Quando se fala em reis e rainhas, logo se pensa em coroas… Quando terá surgido a primeira?
Será que os reis mais antigos da História já as usavam? Disso não se guarda a memória,
pois esse registro perdeu-se na noite dos tempos, se é que chegou a existir. A pena de Fustel de Coulanges, historiador francês do século XIX, descreve esses tempos antigos com maestria, ao dizer que as grandes famílias geraram tribos e, por sua vez, essas tribos reunidas constituíram os primitivos reinos. Em algum momento, os líderes desses clãs perceberam que seu venerável patriarca, descendente direto dos fundadores daquela pequena nação, já ultrapassava, por sua autoridade e importância, a mera condição de chefe tribal ou líder familiar. Se terá sido ungido por algum sumo sacerdote, eleito entre os anciãos ou aclamado por todo o povo, não sabemos. Mas o certo é que a partir do momento em que surgiu um rei, foi necessário criar alguma insígnia para o distinguir, pois mesmo os mais primitivos grupos humanos reconheciam o valor inestimável dos símbolos. Talvez desse modo tenha nascido a coroa real. É muito provável que ela não possuísse, ainda, o formato que nos é familiar, mas, indiscutivelmente, já tinha como escopo distinguir o soberano, ornar sua fronte e realçar sua dignidade. Com efeito, o soberano estava para a nação como a cabeça para o corpo. Nele residia a alta e nobre função de erigir tudo quanto estava sob seu domínio. Por isso, a coroa, símbolo da autoridade, era própria a ornar a fronte de seu detentor, por ser a parte mais nobre do corpo, a que governa todos os seus membros e órgãos.
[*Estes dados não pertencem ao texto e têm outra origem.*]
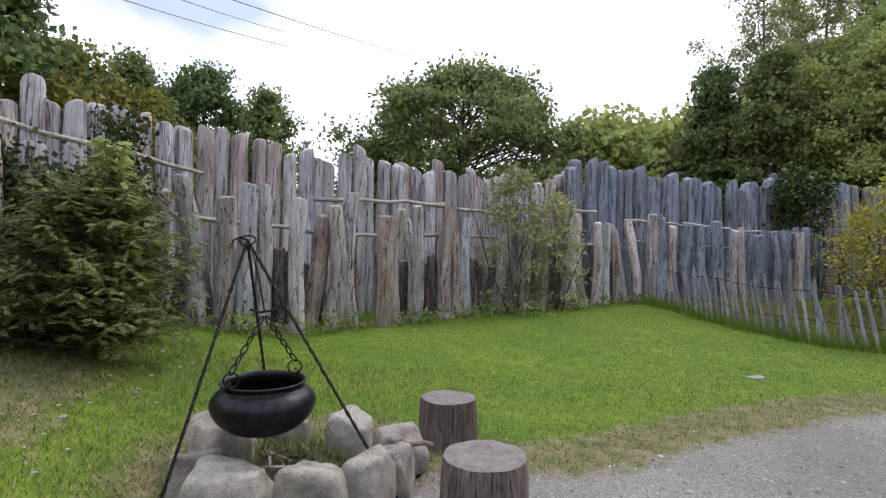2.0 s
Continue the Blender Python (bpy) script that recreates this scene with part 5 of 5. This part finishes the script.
hedge = tree("hawthorn_tree", "dense dark green hawthorn at the wood's edge, also copied unseen behind the shed to block light", 8.6, 3.6, 0.03, LEAF_DARK, 36, 0.17, 22000, "bush", 0.16, 130, 0.14, (*polar(2.6, 3.1, 3.4, 35), 0))
rng = np.random.default_rng(40)
# those at -13 and -21 are unseen, added to keep light out of the shed
for az, d, s in ((-2.5, 38, 0.85), (9, 37, 0.85), (15, 34, 0.9), (-29, 45, 0.8), (-36, 48, 0.75), (-13, 41, 0.8), (-21, 42, 0.8)):
    plant(hedge, *polar(2.6, 3.1, az, d), s, rng.uniform(0, 360))
for az, d, s in ((118, 30, 0.92), (115, 34, 0.9), (107, 36, 0.98), (123.5, 31, 0.95), (129, 20, 1.0), (134, 21, 1.1)):
    plant(alder, *polar(0, 0, az, d), s, rng.uniform(0, 360))
for az, d, s in ((117, 24, 0.85), (127, 22, 0.95), (145, 24, 1.2), (158, 26, 1.3), (170, 26, 1.3)):
    plant(golden, *polar(0, 0, az, d), s, rng.uniform(0, 360))
for az, d, s in ((59, 34, 1.0), (56, 40, 1.1)):
    plant(dark, *polar(0, 0, az, d), s, rng.uniform(0, 360))
for az, d, s in ((48.3, 34, 1.28), (57, 33, 0.95), (44, 29, 1.1), (38, 32, 1.0), (53, 38, 1.2), (31, 36, 0.75), (47, 36, 1.25)):
    plant(ash, *polar(2.4, 3.2, az, d), s, rng.uniform(0, 360))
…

E assim como alguém chamado a desempenhar o papel de cabeça, em qualquer grupo humano, deve estar revestido das mais altas virtudes, assim também na coroa devem estar incrustadas as mais preciosas pedras, símbolo das virtudes do soberano. A evolução do formato dos diademas reais, ao longo da História, certamente reflete de algum modo a mentalidade dominante na época. Por exemplo, na Antiguidade, à autoridade estava ligado o conceito de força. Para citar apenas um exemplo, no Império Romano, onde o Direito estava tão desenvolvido, pouco peso tinha a ciência das leis, quando se tratava de escolher e aclamar um novo César… O mais forte, o general vitorioso era com mais frequência o escolhido. E de tal modo se idolatrava a força que os romanos, tão sensatos noutras matérias, chegavam ao absurdo de cultuar o imperador como deus!!! Culto esse instituído por lei, que Constantino, o Grande, aboliu, não sem certa dificuldade… Da coroa de louros dos
Césares romanos estava ainda ausente a justiça, que só brilharia com todo o seu fulgor na Igreja Católica. Constantino, o primeiro imperador cristão, introduziu uma mudança substancial no conceito de autoridade e… nas coroas dos soberanos. Ao receber de sua piedosa mãe, a Imperatriz Santa Helena, as relíquias da Paixão, mandou incrustar em sua coroa um dos pregos usados na crucifixão de Nosso Senhor. Dessa forma, não só reconhecia que d’Ele lhe vinha a autoridade, mas também que o exercício do poder significa uma verdadeira crucifixão. Pois a autoridade não existe para vantagem e glória pessoal do governante, mas para servir o bem comum. E por esse aspecto pode ser comparada a um sacerdócio. Cônscios dessa realidade, os soberanos católicos passaram a encimar suas coroas por uma cruz. Em muitas delas, os aros não se unem no topo, formando uma bela ogiva, mas se vergam, subjugados pelo peso da cruz. Bela simbologia, para lembrar aos detentores de autoridade — em todas as capilaridades da sociedade, chegando até o lar, onde o pai de família exerce seu “reinado” — que esta é uma cruz. Pois o verdadeiro dirigente deve ser o primeiro em seu campo de ação, e exemplo de virtude para seus subordinados. E, quantas vezes, quando o subalterno deixa cair ao longo do caminho a cruz, abatido pelo desânimo ou inconformado pela falta de resignação, seu superior é que tem de carregá-la… Por isso, aos governantes são atribuídas honras ou títulos, de forma a reconhecer o sacrifício inerente ao exercício do poder. É o caso, por exemplo, do Romano Pontífice, a suprema autoridade espiritual na face da terra. Entre seus títulos, sem dúvida, o mais belo é o de “Servo dos servos de Deus”.